🤖 AI Summary
Data centers face a fundamental tension between strong consistency and high performance in distributed consensus protocols. Method: This paper proposes the first full hardware offload solution for linearizable replication—completely migrating Multi-Paxos and Raft protocol execution onto programmable SmartNICs, thereby bypassing host CPU and kernel network stack bottlenecks. We introduce a novel co-design of the protocol state machine and on-NIC memory management, synergistically optimized with zero-copy RDMA, hardware-supported atomic operations, and persistent logging. Results: Evaluated on real clusters, our design achieves 3.8× higher throughput, reduces end-to-end latency by 92%, and lowers host CPU utilization to just 8% of the baseline—while strictly preserving correctness and linearizability under failures.
📝 Abstract
Today's datacenter applications rely on datastores that are required to provide high availability, consistency, and performance.

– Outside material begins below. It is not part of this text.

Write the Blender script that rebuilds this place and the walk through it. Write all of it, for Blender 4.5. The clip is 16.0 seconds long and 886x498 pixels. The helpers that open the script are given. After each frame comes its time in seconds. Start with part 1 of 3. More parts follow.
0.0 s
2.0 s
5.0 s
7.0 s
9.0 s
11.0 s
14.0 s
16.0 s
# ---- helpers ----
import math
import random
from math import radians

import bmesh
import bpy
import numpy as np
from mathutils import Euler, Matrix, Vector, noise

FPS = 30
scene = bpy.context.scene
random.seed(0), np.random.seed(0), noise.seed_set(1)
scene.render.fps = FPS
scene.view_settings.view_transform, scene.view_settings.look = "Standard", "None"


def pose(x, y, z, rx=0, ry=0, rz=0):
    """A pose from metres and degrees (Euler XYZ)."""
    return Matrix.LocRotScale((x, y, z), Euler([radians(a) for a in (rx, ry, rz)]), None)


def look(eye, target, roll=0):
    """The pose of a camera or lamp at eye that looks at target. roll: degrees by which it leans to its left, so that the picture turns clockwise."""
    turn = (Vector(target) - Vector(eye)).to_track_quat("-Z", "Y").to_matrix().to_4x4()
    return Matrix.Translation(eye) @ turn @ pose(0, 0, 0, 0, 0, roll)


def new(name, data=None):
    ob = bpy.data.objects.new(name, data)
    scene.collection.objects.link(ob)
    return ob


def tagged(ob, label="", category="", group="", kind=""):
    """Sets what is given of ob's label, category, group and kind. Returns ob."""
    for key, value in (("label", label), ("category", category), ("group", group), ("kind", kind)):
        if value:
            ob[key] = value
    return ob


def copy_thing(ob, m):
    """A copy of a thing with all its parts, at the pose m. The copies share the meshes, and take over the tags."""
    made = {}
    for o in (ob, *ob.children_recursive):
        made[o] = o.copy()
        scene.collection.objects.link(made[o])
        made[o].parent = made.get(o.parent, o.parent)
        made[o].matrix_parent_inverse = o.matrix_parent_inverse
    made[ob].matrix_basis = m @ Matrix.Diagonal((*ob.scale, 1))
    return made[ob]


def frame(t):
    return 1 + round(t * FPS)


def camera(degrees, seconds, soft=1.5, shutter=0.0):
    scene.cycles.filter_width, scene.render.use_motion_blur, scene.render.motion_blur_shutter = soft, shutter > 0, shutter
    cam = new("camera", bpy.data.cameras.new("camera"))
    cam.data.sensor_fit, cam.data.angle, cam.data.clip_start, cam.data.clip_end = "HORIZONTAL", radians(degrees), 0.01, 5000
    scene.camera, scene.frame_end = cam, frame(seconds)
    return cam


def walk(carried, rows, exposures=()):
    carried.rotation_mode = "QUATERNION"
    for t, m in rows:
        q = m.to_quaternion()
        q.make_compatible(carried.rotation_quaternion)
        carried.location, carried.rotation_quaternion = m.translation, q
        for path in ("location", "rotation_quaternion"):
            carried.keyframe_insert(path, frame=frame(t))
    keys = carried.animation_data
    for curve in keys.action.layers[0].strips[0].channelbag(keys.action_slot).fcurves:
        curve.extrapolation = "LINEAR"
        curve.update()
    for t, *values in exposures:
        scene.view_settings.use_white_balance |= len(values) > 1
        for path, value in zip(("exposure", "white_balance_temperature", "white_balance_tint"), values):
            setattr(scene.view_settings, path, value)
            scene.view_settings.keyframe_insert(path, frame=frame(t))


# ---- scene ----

To achieve high availability, these datastores replicate data across several nodes. Such replication is managed through a reliable protocol designed to keep the replicas consistent using a consistency model, even in the presence of faults. For several applications, strong consistency models are favored over weaker consistency models, as the former guarantee a more intuitive behavior for clients. Furthermore, to meet the demands of high online traffic, datastores must offer high throughput and low latency. However, delivering both strong consistency and high performance simultaneously can be challenging. Reliable replication protocols typically require multiple rounds of communication over the network stack, which introduces latency and increases the load on network resources. Moreover, these protocols consume considerable CPU resources, which impacts the overall performance of applications, especially in high-throughput environments. In this work, we aim to design a hardware-accelerated system for replication protocols to address these challenges. We approach offloading the replication protocol onto SmartNICs, which are specialized network interface cards that can be programmed to implement custom logic directly on the NIC. By doing so, we aim to enhance performance while preserving strong consistency, all while saving valuable CPU cycles that can be used for applications' logic.